> **Stated task**
Write out each line in which the string "with" is present.

★ ★ ★ ★ ★

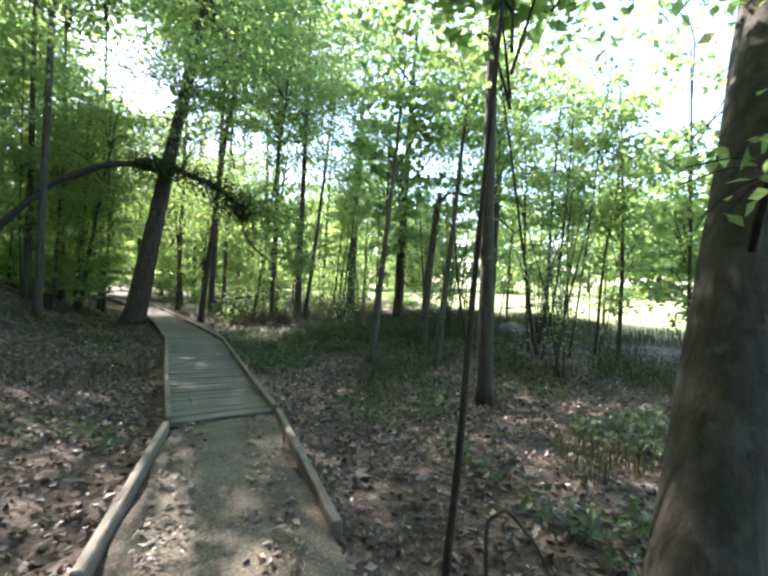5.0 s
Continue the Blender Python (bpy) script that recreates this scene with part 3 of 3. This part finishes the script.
# the wood around, both sides of the path
rng = np.random.default_rng(21)
spots = []
tries = 0
while len(spots) < 112 and tries < 9000:
    tries += 1
    x, y = rng.uniform(-17, 17), rng.uniform(-9, 50)
    xc = np.interp(y, PATH_Y, PATH_X)
    d = x - xc
    if abs(d) < 3.0 or stream_distance(x, y) < 1.5 or (y < 20 and 0 < d < 7.5) or (y < 13 and -4.5 < d < 0):
        continue
    if np.hypot(x - 0.5, y - 32) < 5 or np.hypot(x + 7.6, y - 24.6) < 3.2:
        continue
    if any(np.hypot(x - a, y - b) < 1.9 for a, b in spots):
        continue
    spots.append((x, y))
for i, (x, y) in enumerate(spots):
    xc = np.interp(y, PATH_Y, PATH_X)
    lean = (rng.normal(0.04, 0.05), rng.normal(0, 0.04))
    pick = rng.random()
    left = x < xc
    if pick < (0.5 if left else 0.8):
        h = rng.uniform(4.5, 8)
        tree(x, y, rng.uniform(0.03, 0.06), lean, h, 0.5, M_TWIG, (("slim", h * 0.82, rng.uniform(0.9, 1.2)), ("slim", h * 0.45, rng.uniform(0.7, 1.0))), "slender leafy young tree of the wood", "sapling", 40 + i, 0.2, "young trees of the wood")
    elif pick < (0.8 if left else 0.62) or not (left or y > 46):
        h = rng.uniform(7, 10)
        tree(x, y, rng.uniform(0.07, 0.15), lean, h, 0.5, None, (("mid", h * 0.8, rng.uniform(0.9, 1.2)),), "slender grey forest tree with a leafy crown", "tree", 40 + i, 0.3, "trees of the wood")
    else:
        h = rng.uniform(12, 14)
        tree(x, y, rng.uniform(0.14, 0.24), lean, h, 0.35, None, (("high", h, rng.uniform(1.0, 1.2)),), "tall grey filler forest tree with a high shading crown", "tree", 40 + i, 0.35, "tall trees of the wood")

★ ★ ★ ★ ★

> **Result below**
Continue the Blender Python (bpy) script that recreates this scene with part 3 of 3. This part finishes the script.
        tree(x, y, rng.uniform(0.07, 0.15), lean, h, 0.5, None, (("mid", h * 0.8, rng.uniform(0.9, 1.2)),), "slender grey forest tree with a leafy crown", "tree", 40 + i, 0.3, "trees of the wood")
        tree(x, y, rng.uniform(0.14, 0.24), lean, h, 0.35, None, (("high", h, rng.uniform(1.0, 1.2)),), "tall grey filler forest tree with a high shading crown", "tree", 40 + i, 0.35, "tall trees of the wood")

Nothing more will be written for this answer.